Der „Tod in Venedig“ führt schnurstracks zu Thomas Mann, zu dessen literarisch so ergiebiger Verliebtheit in einen nordischen Jungen, und gegen Ende ist man am Friedhof San Michele, da liegt Diaghilew, der in Venedig sterben wollte, und Igor Strawinsky, der auch hier begraben sein wollte. Auch das Grab von Luigi Nono findet sich hier, mit ihm führt die Liste der Komponisten, die der Autor abgeklappert hat, bis ins 20. Jahrhundert.
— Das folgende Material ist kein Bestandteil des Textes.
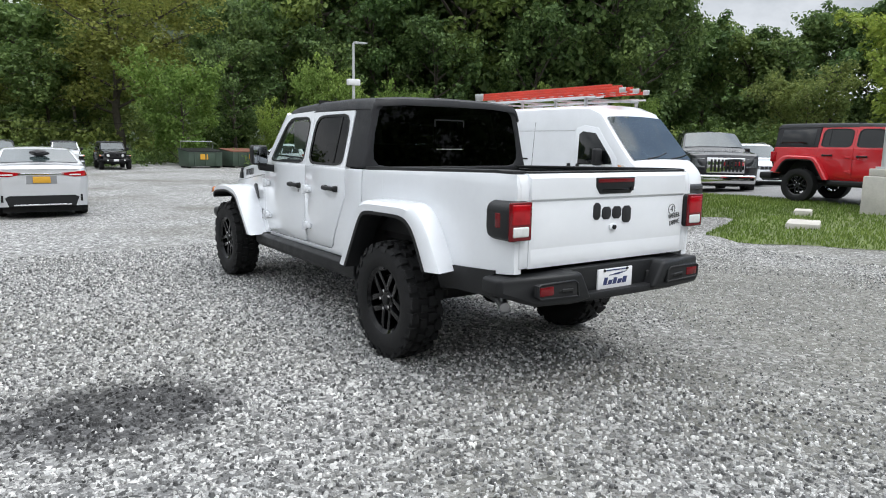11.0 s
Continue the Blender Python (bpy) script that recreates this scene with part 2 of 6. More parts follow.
def tube(points, r, seg=10, r_end=None):
    bm = bmesh.new()
    pts = [Vector(p) for p in points]
    rings = []
    for i, p in enumerate(pts):
        d = (pts[min(i + 1, len(pts) - 1)] - pts[max(i - 1, 0)]).normalized()
        u = d.orthogonal().normalized() if i == 0 else (u - d * u.dot(d)).normalized()
        w = d.cross(u)
        rr = r if r_end is None else r + (r_end - r) * i / (len(pts) - 1)
        rings.append([bm.verts.new(p + (u * math.cos(2 * math.pi * k / seg) + w * math.sin(2 * math.pi * k / seg)) * rr) for k in range(seg)])
    for a, b in zip(rings, rings[1:]):
        for k in range(seg):
            bm.faces.new((a[k], a[(k + 1) % seg], b[(k + 1) % seg], b[k]))
    bm.faces.new(rings[0])
    bm.faces.new(rings[-1])
    bmesh.ops.recalc_face_normals(bm, faces=bm.faces)
    return bm


def panel(poly, fx, thick, slices=(), bev=0.006, yslices=(), seg=2):
    """A sheet cut to a (y, z) outline, curved by x = fx(y, z), thick inwards."""
    bm = bmesh.new()
    bm.faces.new([bm.verts.new((0, y, z)) for y, z in poly])
    for z in slices:
        bmesh.ops.bisect_plane(bm, geom=bm.verts[:] + bm.edges[:] + bm.faces[:], plane_co=(0, 0, z), plane_no=(0, 0, 1))
    for y in yslices:
        bmesh.ops.bisect_plane(bm, geom=bm.verts[:] + bm.edges[:] + bm.faces[:], plane_co=(0, y, 0), plane_no=(0, 1, 0))
    back = bmesh.ops.extrude_face_region(bm, geom=bm.faces[:])
    moved = {v for v in back["geom"] if isinstance(v, bmesh.types.BMVert)}
    for v in bm.verts:
        v.co.x = fx(v.co.y, v.co.z) - (thick if v in moved else 0)
    bmesh.ops.recalc_face_normals(bm, faces=bm.faces)
    return soften(bm, bev, seg, 0.9)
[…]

Die Musiker sind nicht die einzigen, mit denen Willem Bruls umgeht, auch Dichter kommen vor, ob sie nun Venezianer sind wie Goldoni (der die Theaterwelt seiner Zeit in der Komödie „Der Impresario von Smyrna“ so unvergleichlich parodiert hat), ob wichtige Gäste wie Byron, oder George Sand, immer wird ein Stückchen Kulturgeschichte daraus.
Die Spaziergänge kann man übrigens nachgehen, sie werden im Nachsatz des Buches von Station zu Station aufgezeichnet. Bequemer ist es allerdings das Büchlein zu lesen, wobei der Autor noch eine CD-Sammlung in den Anhang stellt, die durch die Musik führt, die hier behandelt wird.